Aim:
Transcribe the listing word for word.

[START OF Materials provided]

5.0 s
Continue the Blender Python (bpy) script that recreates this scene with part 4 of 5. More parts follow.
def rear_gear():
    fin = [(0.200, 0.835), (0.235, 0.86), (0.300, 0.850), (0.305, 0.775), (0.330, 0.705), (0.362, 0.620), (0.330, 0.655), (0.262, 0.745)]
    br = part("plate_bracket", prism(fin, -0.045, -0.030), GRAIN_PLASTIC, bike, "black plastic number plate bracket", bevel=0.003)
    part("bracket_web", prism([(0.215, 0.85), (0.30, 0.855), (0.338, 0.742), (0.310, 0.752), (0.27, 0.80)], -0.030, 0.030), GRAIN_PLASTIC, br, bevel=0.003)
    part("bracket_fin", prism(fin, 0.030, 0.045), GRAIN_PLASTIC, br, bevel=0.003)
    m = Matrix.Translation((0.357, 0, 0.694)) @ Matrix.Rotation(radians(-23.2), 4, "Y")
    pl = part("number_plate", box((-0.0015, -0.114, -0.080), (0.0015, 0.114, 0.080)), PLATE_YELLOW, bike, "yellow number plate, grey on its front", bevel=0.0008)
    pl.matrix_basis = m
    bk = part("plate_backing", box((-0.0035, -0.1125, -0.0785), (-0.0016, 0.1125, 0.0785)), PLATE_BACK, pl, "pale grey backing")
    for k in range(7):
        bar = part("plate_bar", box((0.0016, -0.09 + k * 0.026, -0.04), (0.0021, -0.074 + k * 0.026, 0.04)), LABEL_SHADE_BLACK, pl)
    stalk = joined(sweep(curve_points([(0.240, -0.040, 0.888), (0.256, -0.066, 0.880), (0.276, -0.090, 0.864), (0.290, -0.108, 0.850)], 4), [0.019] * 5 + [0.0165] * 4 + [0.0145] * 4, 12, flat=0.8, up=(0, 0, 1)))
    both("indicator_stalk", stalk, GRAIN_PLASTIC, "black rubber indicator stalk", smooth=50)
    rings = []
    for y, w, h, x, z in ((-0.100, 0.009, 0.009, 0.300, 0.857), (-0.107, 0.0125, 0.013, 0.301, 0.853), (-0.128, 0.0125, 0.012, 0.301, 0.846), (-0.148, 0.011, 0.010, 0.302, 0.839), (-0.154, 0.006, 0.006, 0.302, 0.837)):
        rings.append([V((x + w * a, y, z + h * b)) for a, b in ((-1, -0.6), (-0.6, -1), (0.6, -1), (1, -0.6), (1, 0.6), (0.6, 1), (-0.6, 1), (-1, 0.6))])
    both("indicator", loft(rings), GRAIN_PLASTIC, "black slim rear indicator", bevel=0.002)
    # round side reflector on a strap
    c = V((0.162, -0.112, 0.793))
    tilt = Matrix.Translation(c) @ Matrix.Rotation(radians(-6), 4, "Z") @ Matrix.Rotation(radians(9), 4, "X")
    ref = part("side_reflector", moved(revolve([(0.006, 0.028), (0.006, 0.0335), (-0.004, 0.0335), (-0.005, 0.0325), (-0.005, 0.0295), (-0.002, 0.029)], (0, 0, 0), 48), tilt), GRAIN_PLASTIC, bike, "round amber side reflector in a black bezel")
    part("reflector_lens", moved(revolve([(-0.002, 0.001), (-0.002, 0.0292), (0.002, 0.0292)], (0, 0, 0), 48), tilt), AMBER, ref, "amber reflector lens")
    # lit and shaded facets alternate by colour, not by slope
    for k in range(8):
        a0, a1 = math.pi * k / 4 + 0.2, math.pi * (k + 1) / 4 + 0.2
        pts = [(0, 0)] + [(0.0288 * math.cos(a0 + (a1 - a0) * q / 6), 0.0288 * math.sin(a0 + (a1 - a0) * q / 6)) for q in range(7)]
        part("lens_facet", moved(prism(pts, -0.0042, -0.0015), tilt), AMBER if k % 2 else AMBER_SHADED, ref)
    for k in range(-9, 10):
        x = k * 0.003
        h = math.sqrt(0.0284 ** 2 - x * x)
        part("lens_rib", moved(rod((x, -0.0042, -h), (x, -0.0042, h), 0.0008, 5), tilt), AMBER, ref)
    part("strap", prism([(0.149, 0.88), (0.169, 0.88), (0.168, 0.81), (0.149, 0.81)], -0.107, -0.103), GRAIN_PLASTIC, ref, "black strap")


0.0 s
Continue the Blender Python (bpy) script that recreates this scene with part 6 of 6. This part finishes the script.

[END OF Materials provided]

Task answer:
5.0 s
Continue the Blender Python (bpy) script that recreates this scene with part 4 of 5. More parts follow.
def rear_gear():
    fin = [(0.200, 0.835), (0.235, 0.86), (0.300, 0.850), (0.305, 0.775), (0.330, 0.705), (0.362, 0.620), (0.330, 0.655), (0.262, 0.745)]
    br = part("plate_bracket", prism(fin, -0.045, -0.030), GRAIN_PLASTIC, bike, "black plastic number plate bracket", bevel=0.003)
    part("bracket_web", prism([(0.215, 0.85), (0.30, 0.855), (0.338, 0.742), (0.310, 0.752), (0.27, 0.80)], -0.030, 0.030), GRAIN_PLASTIC, br, bevel=0.003)
    part("bracket_fin", prism(fin, 0.030, 0.045), GRAIN_PLASTIC, br, bevel=0.003)
    m = Matrix.Translation((0.357, 0, 0.694)) @ Matrix.Rotation(radians(-23.2), 4, "Y")
    pl = part("number_plate", box((-0.0015, -0.114, -0.080), (0.0015, 0.114, 0.080)), PLATE_YELLOW, bike, "yellow number plate, grey on its front", bevel=0.0008)
    pl.matrix_basis = m
    bk = part("plate_backing", box((-0.0035, -0.1125, -0.0785), (-0.0016, 0.1125, 0.0785)), PLATE_BACK, pl, "pale grey backing")
    for k in range(7):
        bar = part("plate_bar", box((0.0016, -0.09 + k * 0.026, -0.04), (0.0021, -0.074 + k * 0.026, 0.04)), LABEL_SHADE_BLACK, pl)
    stalk = joined(sweep(curve_points([(0.240, -0.040, 0.888), (0.256, -0.066, 0.880), (0.276, -0.090, 0.864), (0.290, -0.108, 0.850)], 4), [0.019] * 5 + [0.0165] * 4 + [0.0145] * 4, 12, flat=0.8, up=(0, 0, 1)))
    both("indicator_stalk", stalk, GRAIN_PLASTIC, "black rubber indicator stalk", smooth=50)
    rings = []
    for y, w, h, x, z in ((-0.100, 0.009, 0.009, 0.300, 0.857), (-0.107, 0.0125, 0.013, 0.301, 0.853), (-0.128, 0.0125, 0.012, 0.301, 0.846), (-0.148, 0.011, 0.010, 0.302, 0.839), (-0.154, 0.006, 0.006, 0.302, 0.837)):
        rings.append([V((x + w * a, y, z + h * b)) for a, b in ((-1, -0.6), (-0.6, -1), (0.6, -1), (1, -0.6), (1, 0.6), (0.6, 1), (-0.6, 1), (-1, 0.6))])
    both("indicator", loft(rings), GRAIN_PLASTIC, "black slim rear indicator", bevel=0.002)
    # round side reflector on a strap
    c = V((0.162, -0.112, 0.793))
    tilt = Matrix.Translation(c) @ Matrix.Rotation(radians(-6), 4, "Z") @ Matrix.Rotation(radians(9), 4, "X")
    ref = part("side_reflector", moved(revolve([(0.006, 0.028), (0.006, 0.0335), (-0.004, 0.0335), (-0.005, 0.0325), (-0.005, 0.0295), (-0.002, 0.029)], (0, 0, 0), 48), tilt), GRAIN_PLASTIC, bike, "round amber side reflector in a black bezel")
    part("reflector_lens", moved(revolve([(-0.002, 0.001), (-0.002, 0.0292), (0.002, 0.0292)], (0, 0, 0), 48), tilt), AMBER, ref, "amber reflector lens")
    # lit and shaded facets alternate by colour, not by slope
    for k in range(8):
        a0, a1 = math.pi * k / 4 + 0.2, math.pi * (k + 1) / 4 + 0.2
        pts = [(0, 0)] + [(0.0288 * math.cos(a0 + (a1 - a0) * q / 6), 0.0288 * math.sin(a0 + (a1 - a0) * q / 6)) for q in range(7)]
        part("lens_facet", moved(prism(pts, -0.0042, -0.0015), tilt), AMBER if k % 2 else AMBER_SHADED, ref)
    for k in range(-9, 10):
        x = k * 0.003
        h = math.sqrt(0.0284 ** 2 - x * x)
        part("lens_rib", moved(rod((x, -0.0042, -h), (x, -0.0042, h), 0.0008, 5), tilt), AMBER, ref)
    part("strap", prism([(0.149, 0.88), (0.169, 0.88), (0.168, 0.81), (0.149, 0.81)], -0.107, -0.103), GRAIN_PLASTIC, ref, "black strap")


0.0 s
Continue the Blender Python (bpy) script that recreates this scene with part 6 of 6. This part finishes the script.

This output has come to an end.